The Model 36 debuted during the International Association of Chiefs of Police conference in 1950, when its initial “Chiefs Special” nomenclature was decided by vote. Later in the decade, Smith & Wesson switched to numbering its handgun models and this easily concealed “J-frame” five-shot revolver was designated the Model 36. Chambered for the .38 Special cartridge that was a favorite of American law enforcement for much of the 20th century, the double-action Model 36 has been available in a variety of configurations that differ by blued or nickel finish, two- or three-inch barrel length, and grip material.

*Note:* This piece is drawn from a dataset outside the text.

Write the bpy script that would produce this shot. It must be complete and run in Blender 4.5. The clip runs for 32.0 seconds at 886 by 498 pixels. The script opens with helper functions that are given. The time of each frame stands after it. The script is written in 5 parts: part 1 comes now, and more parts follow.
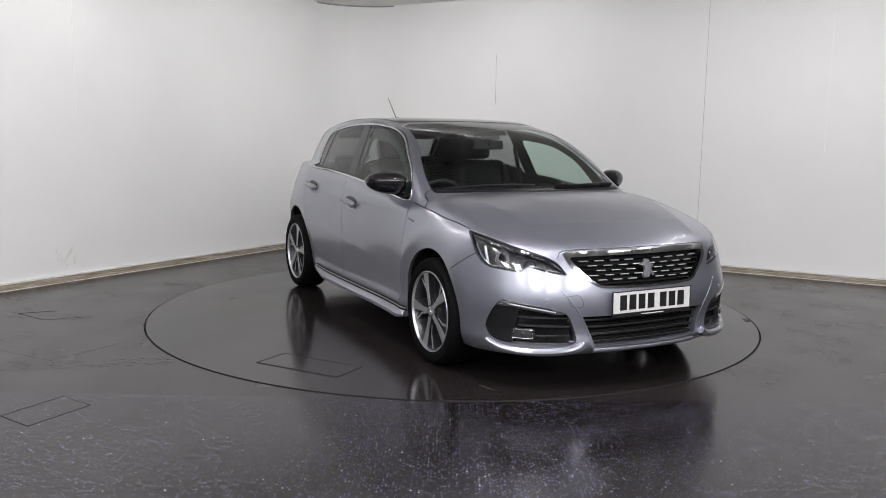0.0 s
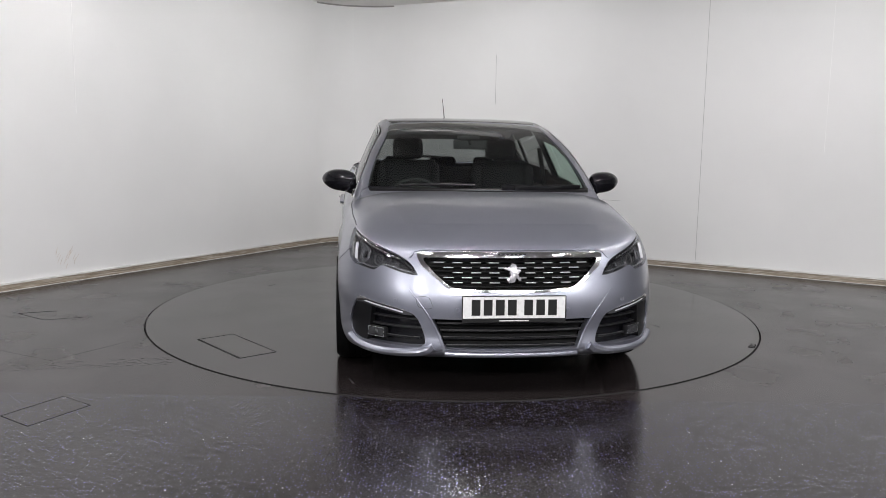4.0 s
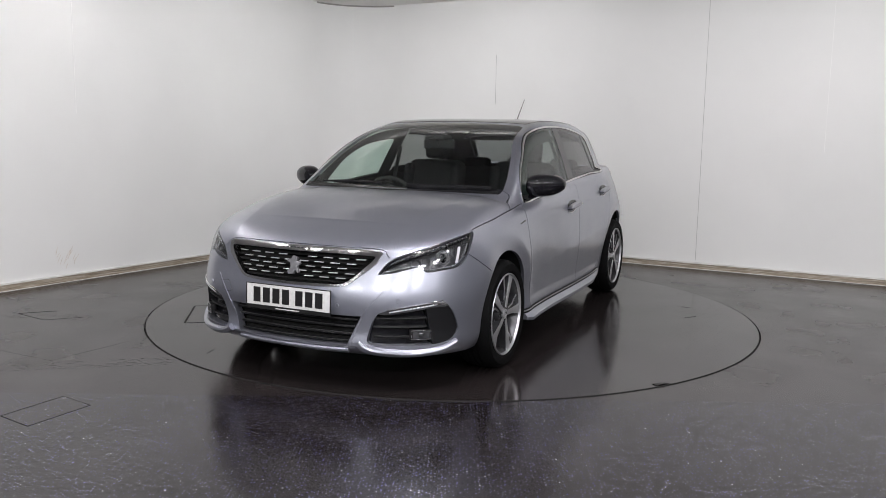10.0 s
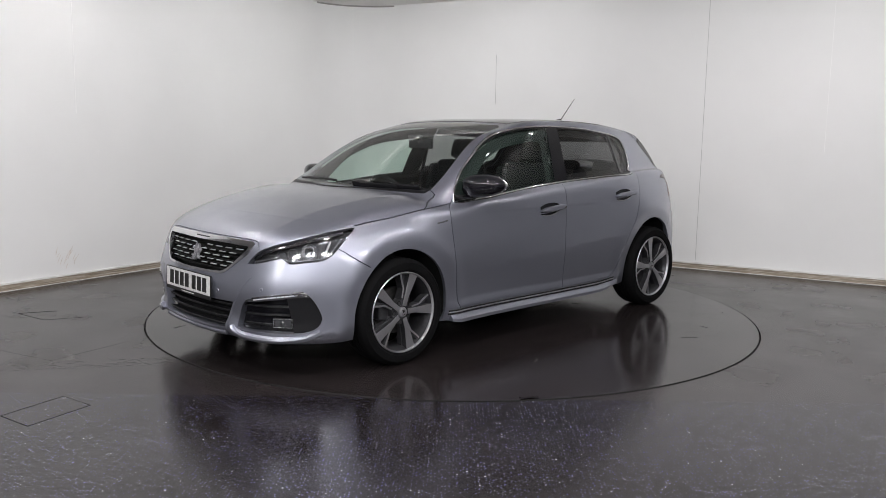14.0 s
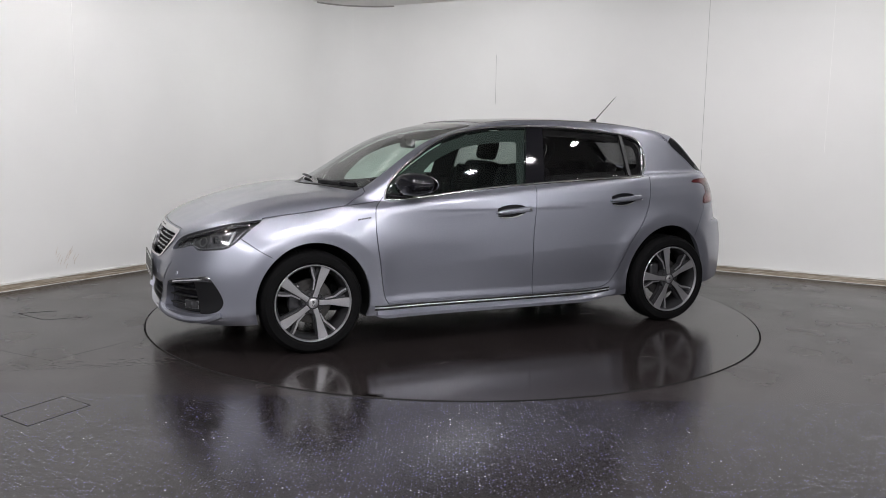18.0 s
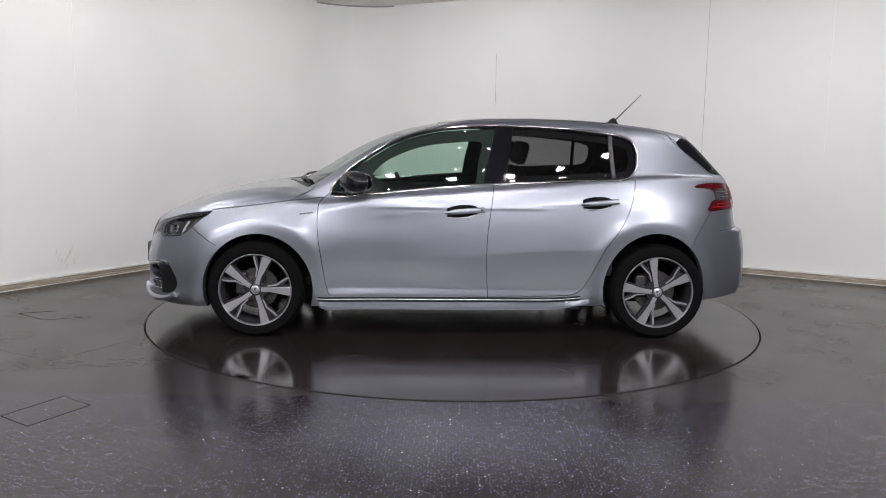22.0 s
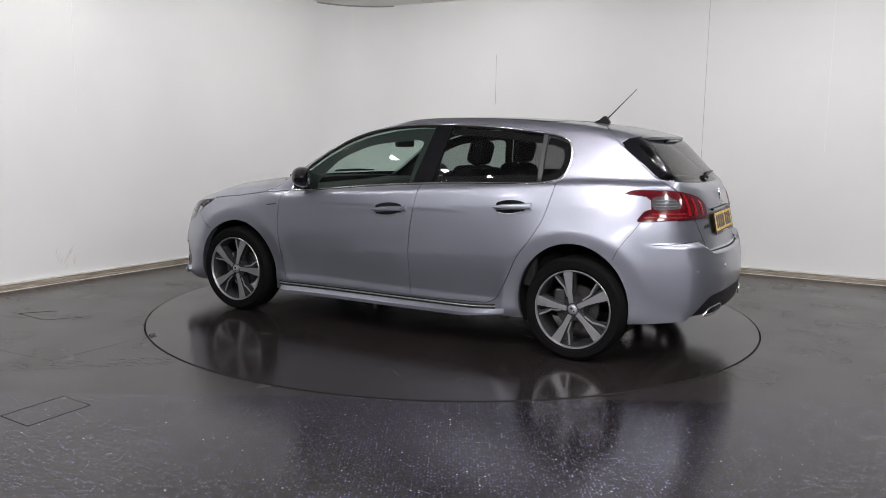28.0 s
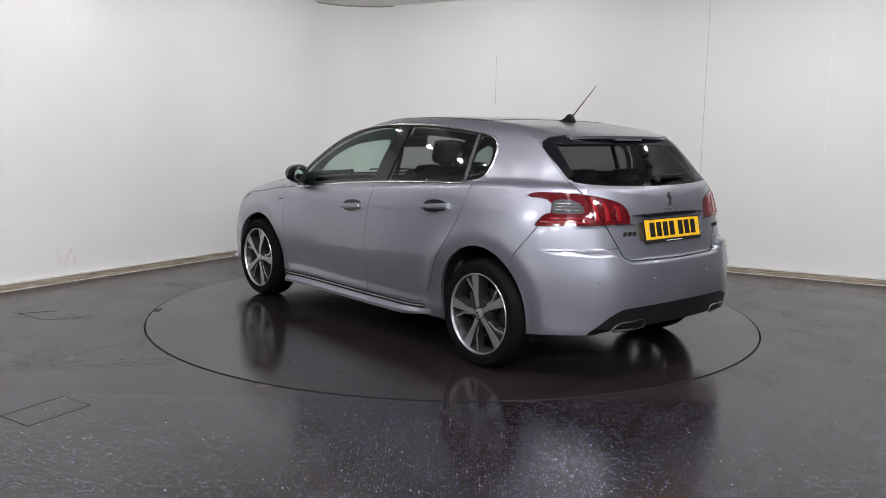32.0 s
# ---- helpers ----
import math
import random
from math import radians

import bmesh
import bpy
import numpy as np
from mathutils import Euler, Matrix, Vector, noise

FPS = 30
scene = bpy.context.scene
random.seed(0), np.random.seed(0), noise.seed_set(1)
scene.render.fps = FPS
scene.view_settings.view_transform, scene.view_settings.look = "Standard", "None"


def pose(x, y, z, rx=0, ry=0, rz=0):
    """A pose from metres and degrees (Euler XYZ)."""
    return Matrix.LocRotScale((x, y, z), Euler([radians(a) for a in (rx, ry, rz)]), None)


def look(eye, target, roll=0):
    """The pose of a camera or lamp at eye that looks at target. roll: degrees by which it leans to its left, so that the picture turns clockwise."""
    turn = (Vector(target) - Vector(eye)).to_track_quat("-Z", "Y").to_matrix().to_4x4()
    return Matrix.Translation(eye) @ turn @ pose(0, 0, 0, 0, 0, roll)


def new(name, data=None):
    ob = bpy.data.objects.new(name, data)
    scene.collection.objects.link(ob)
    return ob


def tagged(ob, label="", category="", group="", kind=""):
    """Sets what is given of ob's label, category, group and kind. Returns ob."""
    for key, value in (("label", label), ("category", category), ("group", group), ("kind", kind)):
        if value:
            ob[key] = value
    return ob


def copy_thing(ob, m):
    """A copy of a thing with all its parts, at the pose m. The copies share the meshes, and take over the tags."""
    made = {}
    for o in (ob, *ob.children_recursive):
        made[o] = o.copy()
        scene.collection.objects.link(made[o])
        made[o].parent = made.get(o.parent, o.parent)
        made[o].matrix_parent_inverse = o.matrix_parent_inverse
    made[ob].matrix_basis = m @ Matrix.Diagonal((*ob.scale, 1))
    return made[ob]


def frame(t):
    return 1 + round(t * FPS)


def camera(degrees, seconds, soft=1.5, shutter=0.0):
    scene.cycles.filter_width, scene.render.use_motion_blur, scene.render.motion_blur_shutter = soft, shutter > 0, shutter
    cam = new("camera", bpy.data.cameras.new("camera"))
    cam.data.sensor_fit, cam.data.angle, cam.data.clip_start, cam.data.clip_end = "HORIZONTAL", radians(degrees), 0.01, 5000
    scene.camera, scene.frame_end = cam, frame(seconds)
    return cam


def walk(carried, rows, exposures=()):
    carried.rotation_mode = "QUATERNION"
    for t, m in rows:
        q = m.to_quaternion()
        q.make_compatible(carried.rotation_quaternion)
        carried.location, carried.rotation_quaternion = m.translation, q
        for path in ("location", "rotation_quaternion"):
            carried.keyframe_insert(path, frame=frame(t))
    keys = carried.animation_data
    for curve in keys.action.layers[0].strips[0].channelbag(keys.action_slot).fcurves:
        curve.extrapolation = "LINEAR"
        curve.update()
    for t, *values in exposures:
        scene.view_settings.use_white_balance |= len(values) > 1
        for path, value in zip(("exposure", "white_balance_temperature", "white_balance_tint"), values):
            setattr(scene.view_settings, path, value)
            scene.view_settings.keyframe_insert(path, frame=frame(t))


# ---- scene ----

Tangerine’s blued steel Model 36-10 was the latest iteration at the time that Bullet Train was produced in late 2020, featuring a barrel length just under two inches and the stock wooden grips replaced with hard black rubber grips.

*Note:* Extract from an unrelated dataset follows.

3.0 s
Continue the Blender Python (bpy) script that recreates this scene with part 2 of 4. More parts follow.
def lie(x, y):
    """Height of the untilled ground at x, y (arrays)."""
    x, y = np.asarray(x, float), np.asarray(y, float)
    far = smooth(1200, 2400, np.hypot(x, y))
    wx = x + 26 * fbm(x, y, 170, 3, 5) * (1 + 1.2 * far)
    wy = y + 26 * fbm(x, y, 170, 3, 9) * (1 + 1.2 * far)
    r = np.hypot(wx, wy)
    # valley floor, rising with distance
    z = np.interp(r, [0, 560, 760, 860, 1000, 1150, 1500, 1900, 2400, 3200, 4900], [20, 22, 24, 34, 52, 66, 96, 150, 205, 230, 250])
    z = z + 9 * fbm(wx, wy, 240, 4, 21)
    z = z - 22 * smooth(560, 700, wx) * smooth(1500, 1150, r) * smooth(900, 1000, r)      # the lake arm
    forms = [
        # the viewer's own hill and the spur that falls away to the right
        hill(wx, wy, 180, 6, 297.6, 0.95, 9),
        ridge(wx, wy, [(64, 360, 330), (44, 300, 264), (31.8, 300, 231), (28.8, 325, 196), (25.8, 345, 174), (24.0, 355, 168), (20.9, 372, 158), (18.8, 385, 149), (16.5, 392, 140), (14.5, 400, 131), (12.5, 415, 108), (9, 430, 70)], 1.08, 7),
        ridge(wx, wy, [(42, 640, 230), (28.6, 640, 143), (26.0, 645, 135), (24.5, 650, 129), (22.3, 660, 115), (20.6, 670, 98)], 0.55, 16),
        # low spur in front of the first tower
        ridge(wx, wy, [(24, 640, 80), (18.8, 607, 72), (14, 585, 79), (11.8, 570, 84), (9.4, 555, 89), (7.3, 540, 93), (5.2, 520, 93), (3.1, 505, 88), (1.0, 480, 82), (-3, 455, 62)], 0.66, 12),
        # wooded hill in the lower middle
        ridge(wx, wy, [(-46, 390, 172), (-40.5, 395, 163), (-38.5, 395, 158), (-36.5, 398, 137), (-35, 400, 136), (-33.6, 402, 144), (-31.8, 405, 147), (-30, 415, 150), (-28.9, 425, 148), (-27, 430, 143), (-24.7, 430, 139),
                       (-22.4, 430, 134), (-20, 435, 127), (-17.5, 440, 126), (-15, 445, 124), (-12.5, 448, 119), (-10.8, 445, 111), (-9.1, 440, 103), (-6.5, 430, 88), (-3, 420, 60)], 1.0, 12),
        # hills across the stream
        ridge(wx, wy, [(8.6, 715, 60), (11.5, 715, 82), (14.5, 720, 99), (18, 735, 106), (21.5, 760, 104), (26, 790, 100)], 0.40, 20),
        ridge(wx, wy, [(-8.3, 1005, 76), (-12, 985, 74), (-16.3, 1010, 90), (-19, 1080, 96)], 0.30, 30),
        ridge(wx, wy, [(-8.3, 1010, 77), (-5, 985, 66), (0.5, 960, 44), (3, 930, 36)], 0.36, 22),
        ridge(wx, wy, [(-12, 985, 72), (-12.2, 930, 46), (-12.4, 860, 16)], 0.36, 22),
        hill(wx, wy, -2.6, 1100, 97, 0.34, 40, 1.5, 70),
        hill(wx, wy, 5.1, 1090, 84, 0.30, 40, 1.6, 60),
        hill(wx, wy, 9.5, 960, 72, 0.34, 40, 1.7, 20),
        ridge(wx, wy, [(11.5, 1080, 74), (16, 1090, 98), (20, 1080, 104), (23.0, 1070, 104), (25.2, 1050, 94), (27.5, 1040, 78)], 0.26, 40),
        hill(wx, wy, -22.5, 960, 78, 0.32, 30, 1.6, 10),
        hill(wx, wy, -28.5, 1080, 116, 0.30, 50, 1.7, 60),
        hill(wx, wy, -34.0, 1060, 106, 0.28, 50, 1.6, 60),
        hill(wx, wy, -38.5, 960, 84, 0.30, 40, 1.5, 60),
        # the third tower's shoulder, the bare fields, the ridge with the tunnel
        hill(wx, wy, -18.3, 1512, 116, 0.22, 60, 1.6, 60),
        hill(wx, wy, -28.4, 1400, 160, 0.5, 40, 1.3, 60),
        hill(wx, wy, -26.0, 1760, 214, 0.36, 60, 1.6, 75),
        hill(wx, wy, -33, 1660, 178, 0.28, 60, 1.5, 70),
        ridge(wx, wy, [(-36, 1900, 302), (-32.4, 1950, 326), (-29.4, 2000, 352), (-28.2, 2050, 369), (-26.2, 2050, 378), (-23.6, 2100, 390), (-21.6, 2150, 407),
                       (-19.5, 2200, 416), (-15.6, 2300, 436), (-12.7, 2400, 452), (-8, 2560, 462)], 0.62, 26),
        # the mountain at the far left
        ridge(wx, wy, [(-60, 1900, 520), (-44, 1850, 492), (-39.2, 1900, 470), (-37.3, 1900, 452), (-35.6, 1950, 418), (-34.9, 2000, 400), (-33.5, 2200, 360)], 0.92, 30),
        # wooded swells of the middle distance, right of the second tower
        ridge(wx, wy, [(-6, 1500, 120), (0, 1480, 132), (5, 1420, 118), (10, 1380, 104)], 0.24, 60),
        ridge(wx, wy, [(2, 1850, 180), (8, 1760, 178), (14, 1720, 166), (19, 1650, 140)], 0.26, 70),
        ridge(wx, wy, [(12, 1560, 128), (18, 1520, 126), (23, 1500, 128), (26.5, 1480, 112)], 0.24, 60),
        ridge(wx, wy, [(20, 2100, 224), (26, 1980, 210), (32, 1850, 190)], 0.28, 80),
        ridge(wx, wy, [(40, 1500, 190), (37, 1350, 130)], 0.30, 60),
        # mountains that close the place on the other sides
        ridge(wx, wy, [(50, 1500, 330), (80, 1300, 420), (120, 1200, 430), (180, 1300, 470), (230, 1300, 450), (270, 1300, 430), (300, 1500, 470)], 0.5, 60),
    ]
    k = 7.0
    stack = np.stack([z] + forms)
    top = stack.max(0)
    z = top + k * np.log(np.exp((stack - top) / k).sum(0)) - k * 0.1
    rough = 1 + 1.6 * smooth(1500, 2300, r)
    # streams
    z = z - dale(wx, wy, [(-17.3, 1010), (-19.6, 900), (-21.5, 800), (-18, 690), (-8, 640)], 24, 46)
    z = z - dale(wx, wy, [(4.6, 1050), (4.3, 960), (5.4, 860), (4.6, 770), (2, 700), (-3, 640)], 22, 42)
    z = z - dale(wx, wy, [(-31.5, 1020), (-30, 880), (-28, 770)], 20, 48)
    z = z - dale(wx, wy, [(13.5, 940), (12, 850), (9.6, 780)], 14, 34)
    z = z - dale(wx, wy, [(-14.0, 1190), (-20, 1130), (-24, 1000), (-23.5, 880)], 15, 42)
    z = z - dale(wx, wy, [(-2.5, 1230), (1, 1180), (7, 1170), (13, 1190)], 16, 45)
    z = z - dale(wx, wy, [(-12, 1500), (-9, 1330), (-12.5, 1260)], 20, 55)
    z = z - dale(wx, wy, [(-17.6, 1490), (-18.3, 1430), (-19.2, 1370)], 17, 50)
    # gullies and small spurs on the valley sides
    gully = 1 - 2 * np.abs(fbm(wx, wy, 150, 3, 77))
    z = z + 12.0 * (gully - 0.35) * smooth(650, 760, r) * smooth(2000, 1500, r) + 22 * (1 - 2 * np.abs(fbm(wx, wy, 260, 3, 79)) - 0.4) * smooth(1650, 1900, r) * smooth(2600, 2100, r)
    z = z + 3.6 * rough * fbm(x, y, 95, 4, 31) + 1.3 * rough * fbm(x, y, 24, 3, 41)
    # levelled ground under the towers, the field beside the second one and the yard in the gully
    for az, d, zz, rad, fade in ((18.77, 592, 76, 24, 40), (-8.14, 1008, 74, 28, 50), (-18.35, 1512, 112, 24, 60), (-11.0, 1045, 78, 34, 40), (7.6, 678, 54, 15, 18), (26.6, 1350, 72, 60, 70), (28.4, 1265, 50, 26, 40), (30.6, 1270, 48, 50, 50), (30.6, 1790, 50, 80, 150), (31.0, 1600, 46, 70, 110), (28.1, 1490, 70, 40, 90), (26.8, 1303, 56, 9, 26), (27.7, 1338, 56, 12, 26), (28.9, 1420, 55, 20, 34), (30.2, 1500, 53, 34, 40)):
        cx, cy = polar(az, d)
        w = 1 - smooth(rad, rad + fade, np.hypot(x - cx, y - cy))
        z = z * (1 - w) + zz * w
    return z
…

Though movies tend to favor cool guys carrying firearms in this “6:00 position”, many experts advise against this as it’s harder to smoothly draw and reholster, it offers others the ability to grab the weapon, and it runs the risk of serious spinal damage if someone falls or makes hard contact with the holster against the small of their back. That said, at least Tangerine does use a holster, carrying his Model 36 in a black Kydex OWB rig.
The Car
In the flashback to Tangerine and Lemon recounting the 16 17 corpses left in their wake recovering “The Son” (Logan Lerman) from his Triad kidnappers, Tangerine whips a sleek black 2018 Audi A7 50 TDI Quattro Sportback through the Tokyo docks.

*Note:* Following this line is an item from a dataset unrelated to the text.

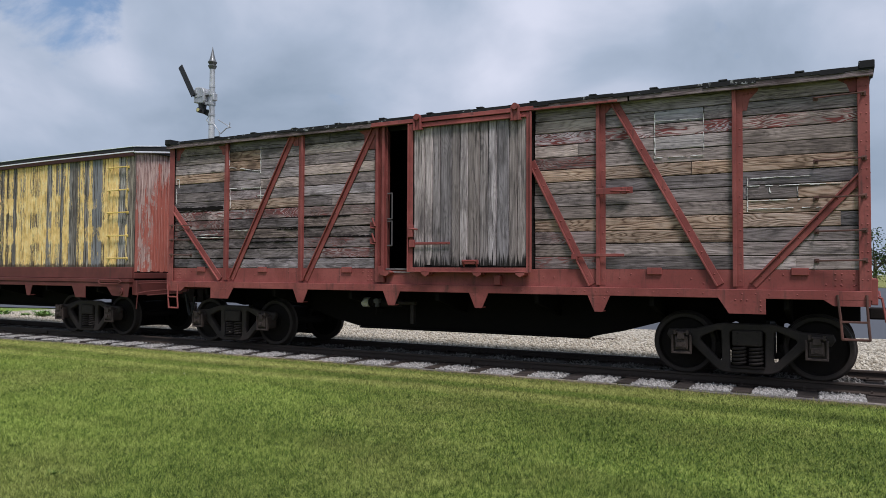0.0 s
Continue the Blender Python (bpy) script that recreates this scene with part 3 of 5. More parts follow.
for side in (-1, 1):
    y = TRACK_Y + side * 0.7535
    rail = thing("rail", pose(-26, y, 0.153), "rusty brown steel rail on wooden ties", "rail", "rails")
    bm = bmesh.new()
    prof = [(-0.07, 0), (0.07, 0), (0.07, 0.012), (0.012, 0.03), (0.010, 0.105), (0.035, 0.115), (0.035, 0.142), (0.028, 0.15), (-0.028, 0.15), (-0.035, 0.142), (-0.035, 0.115), (-0.010, 0.105), (-0.012, 0.03), (-0.07, 0.012)]
    ends = [[bm.verts.new((x, yy, zz)) for yy, zz in [(a, b * 0.85) for a, b in prof]] for x in (0, 40)]
    for k in range(len(prof)):
        bm.faces.new((ends[0][k], ends[0][(k + 1) % len(prof)], ends[1][(k + 1) % len(prof)], ends[1][k]))
    bm.faces.new(ends[0]), bm.faces.new(ends[1])
    bmesh.ops.recalc_face_normals(bm, faces=bm.faces[:])
    part("rail_bar", bm, RAIL, rail)
    for jx in (10.0, 21.0, 32.0):
        bm = bmesh.new()
        box(bm, jx - 0.32, jx + 0.32, -0.045, -0.012, 0.03, 0.105, 0.006)
        for k in range(4):
            rivet(bm, jx - 0.24 + 0.16 * k, -0.045, 0.068, 0.018)
        part("joint_bar", bm, RAIL, rail)
    plate = bmesh.new()
    box(plate, -0.09, 0.09, -0.15, 0.15, -0.004, 0.014, 0.004)
    for sx, sy in ((-0.05, -0.09), (0.05, 0.09)):
        box(plate, sx - 0.014, sx + 0.014, sy - 0.02, sy + 0.02, 0.01, 0.04)
    plate_mesh = finish(plate, "tie_plate", RAIL)
    for x in TIES:
        part("tie_plate", plate_mesh, RAIL, rail, at=pose(x + 26, 0, 0.004))

rng = random.Random(8)
x = TRACK_END - 0.1
while x < 9:
    n = rng.uniform(2.2, 2.7)
    ed = tagged(new("edging_timber", finish(plank(n - 0.02, 0.15, 0.09, int(x * 10), 6, 0.006, 0.006), "edging_timber", EDGEWOOD)),
                "weathered grey edging timber between lawn and ballast", "edging", "edging timbers", "structure")
    ed.matrix_basis = pose(x + n / 2, EDGE_Y + 0.05, lie(x + n / 2, EDGE_Y - 0.1) - 0.045, rng.uniform(-3, 3), 0, rng.uniform(-0.4, 0.4))
    x += n


# ---- railway cars ----
def whole(ob):
    return ob.matrix_basis.copy() if ob.parent is None else whole(ob.parent) @ ob.matrix_parent_inverse @ ob.matrix_basis


def fixed(name, bm, mat, parent, label="", at=None, smooth=False):
    """As part(), with the mesh given in the world's coordinates (or placed there by at)."""
    ob = part(name, bm, mat, parent, label, at, smooth)
    ob.matrix_parent_inverse = whole(parent).inverted()
    return ob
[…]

Audi introduced the A7 for the 2010 model year, with occasional upgrades and facelifts made through the first generation (C7) before launching the second generation (C8) for the 2018 model year. Mated to an eight-speed ZF automatic transmission with Tiptronic manual shift mode, the “50 TDI” configuration continued the 3.0-liter turbocharged V6 diesel engine, now generating 282 bhp (210 kW) power and 600 N⋅m (442.5 lb⋅ft) torque, pushing this aerodynamic five-door liftback sedan from 0-60 mph in less than six seconds.
How to Get the Look
Tangerine puts the “busy” in business suit, with his bold blue tailoring, shining gold jewelry, and character pieces like his West Ham United socks consistent with the stylistic chaos of Bullet Train.
- Royal-blue pinstripe worsted wool tailored suit:
- Single-breasted 2-button jacket with peak lapels, welted breast pocket, straight flapped hip pockets, 3-button cuffs, and single vent
- Single-breasted 5-button waistcoat with welted pockets and adjustable back strap
- Flat-front trousers with buckle-tab side adjusters, on-seam side pockets, button-through back pockets, and plain-hemmed bottoms
- Pale-blue cotton Winchester shirt with stiff white semi-spread collar, plain front, single cuffs, and single-button gauntlets
- Gold chain wraparound cuff links
- Navy silk repp tie with repeating golden-yellow anchor print
- Black calfskin leather cap-toe 4-eyelet oxford shoes
- Burgundy cotton lisle socks with West Ham United’s claret and sky-blue crest
- Beige with brown-and-black gun club check wool single-breasted topcoat with ulster-style collar, raglan sleeves with belted cuffs, and slanted hand pockets
- Yellow-gold octagonal medallion coin pendant on yellow-gold twisted-rope necklace
- Yellow-gold small hoop earring, left ear
- Yellow-gold Cuban chain-link bracelet with lobster-claw clasp
- Gold etched signet ring
- Gold triple-ridged ring with black sapphire setting
- Silver pinky ring with gold hornet-etched face
- Rolex Oyster Perpetual “Bubbleback” yellow-gold 32mm wristwatch with gold “California” dial on black edge-stitched leather strap
- Black Kydex OWB holster for 2″-barreled revolver
- White silk pocket square
Do Yourself a Favor and…
Check out the movie.
The Quote
For what it’s worth, you seem like a right fucking asshole, and I’m glad you’re going to fucking die with me.